Are you hiring the right customer service people?

I often am asked and see the question, “How do we begin offering great customer service“. You can have the greatest plan, all of the right materials, structure, and systems in place, but you can’t get great customer service if you don’t have the right people. 

How do you hire the right customer service people?

What are the qualities, skills, background, and abilities should you look for? What type of resume are you looking for? Well, honestly, resumes will matter little when it comes to hiring great customer service people.

People are not your most important asset, the RIGHT people are.

-Jim Collins, From Good to Great

The great service stars, are found in all areas of business and doing all sorts of things. You can’t narrow your search to a specific college degree or a specific number of years of experience, you’ll miss out on too many great people.
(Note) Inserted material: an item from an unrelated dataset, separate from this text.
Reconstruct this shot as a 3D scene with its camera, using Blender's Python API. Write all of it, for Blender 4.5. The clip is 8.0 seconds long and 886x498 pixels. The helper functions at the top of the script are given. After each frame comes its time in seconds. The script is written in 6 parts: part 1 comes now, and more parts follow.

A resume won’t show or prove some key qualities of the customer service stars.

Kate Nasser has beautifully described the perfect qualities of the natural customer service stars. Some of the qualities include:

  • Accept the absurdity of life without using sarcasm toward the customer.
  • Easily adapt; need for control is low.
  • Brilliantly balance objectivity and caring.
  • Exhibit a high sense of ownership and teamwork.
  • Love to serve because of the giving — not to be liked or loved in return.

When interviewing for customer service, forget the resume.

When hiring for customer service, resumes will let you know what type of day-to-day work the individual has done, but it doesn’t say anything about who they are. Resumes tell you if they’ve answered phones, worked on computers, worked face-to-face with customers, are comfortable answering high volume of emails, if they like to work in an office environment, if they are confortable with a desk job, etc. That’s important, but just until interview time.

Your customer service job interview should be an audition. It’s the individual’s time to show you who they are and let their personality shine. I don’t bring resumes to interviews. I bring a sheet of paper with questions for the individual. I tell them that I already know their work experience, schooling, etc. from their resume. Now I want to get to know them as a person. I give them most of the rest of the time to just talk. Then I sit back and listen. The service naturals shine, they want to make a difference. They want to connect with people, do the right thing, and feel like the work they do each day helps someone’s day be better. For the rest, it’s just a paycheck.

If you had to take one of your customer service team members and place them on a national ad campaign profiling your service brand, who would you pick? The one who wants to make a difference, change the world, connect with people, and who feels that service is their mission in life? Or one to whom work is just a paycheck?